Signed-off-by: Benjamin Chislett <bchislett@nvidia.com> Signed-off-by: Nick Hill <nickhill123@gmail.com> Co-authored-by: Nick Hill <nickhill123@gmail.com>
2026-01-06 13:50:37 -05:00
parent 4e67a8f616
commit f7008ce1c4
8 changed files with 185 additions and 55 deletions
--- a/vllm/v1/engine/core.py
+++ b/vllm/v1/engine/core.py
@@ -466,6 +466,18 @@ class EngineCore:
        # in a field and do it immediately once step_with_batch_queue is
        # re-called. The latter slightly favors TTFT over TPOT/throughput.
        if deferred_scheduler_output:
+            # If we are doing speculative decoding with structured output,
+            # we need to get the draft token ids from the prior step before
+            # we can compute the grammar bitmask for the deferred request.
+            if self.use_spec_decode:
+                draft_token_ids = self.model_executor.take_draft_token_ids()

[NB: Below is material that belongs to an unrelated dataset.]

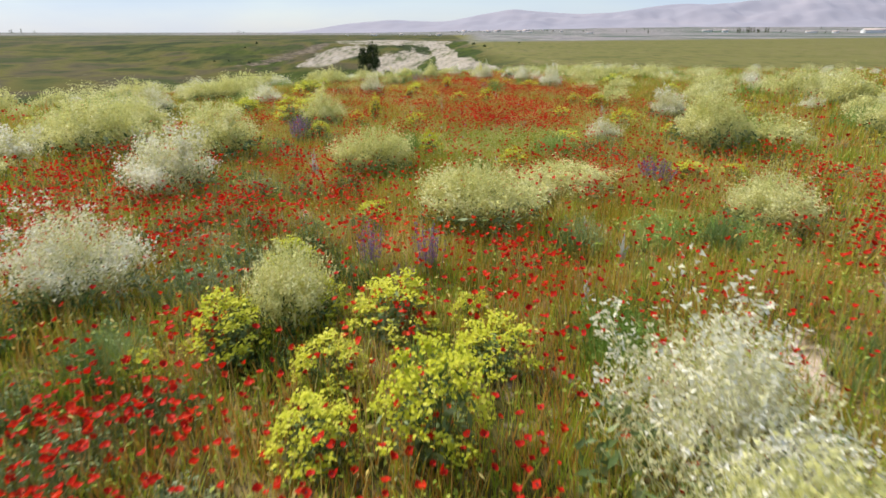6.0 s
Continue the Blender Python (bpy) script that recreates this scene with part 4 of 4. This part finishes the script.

+                assert draft_token_ids is not None
+                # Update the draft token ids in the scheduler output to
+                # filter out the invalid spec tokens, which will be padded
+                # with -1 and skipped by the grammar bitmask computation.
+                self.scheduler.update_draft_token_ids_in_output(
+                    draft_token_ids, deferred_scheduler_output
+                )
            # We now have the tokens needed to compute the bitmask for the
            # deferred request. Get the bitmask and call sample tokens.
            grammar_output = self.scheduler.get_grammar_bitmask(
--- a/vllm/v1/engine/input_processor.py
+++ b/vllm/v1/engine/input_processor.py
@@ -158,12 +158,11 @@ class InputProcessor:
                or params.presence_penalty != 0.0
                or params.repetition_penalty != 1.0
                or params.bad_words_token_ids
-                or params.structured_outputs
            )
        ):
            raise ValueError(
                "async scheduling with spec decoding doesn't yet support "
-                "penalties, bad words or structured outputs in sampling parameters."
+                "penalties or bad words in sampling parameters."
            )

    def _validate_params(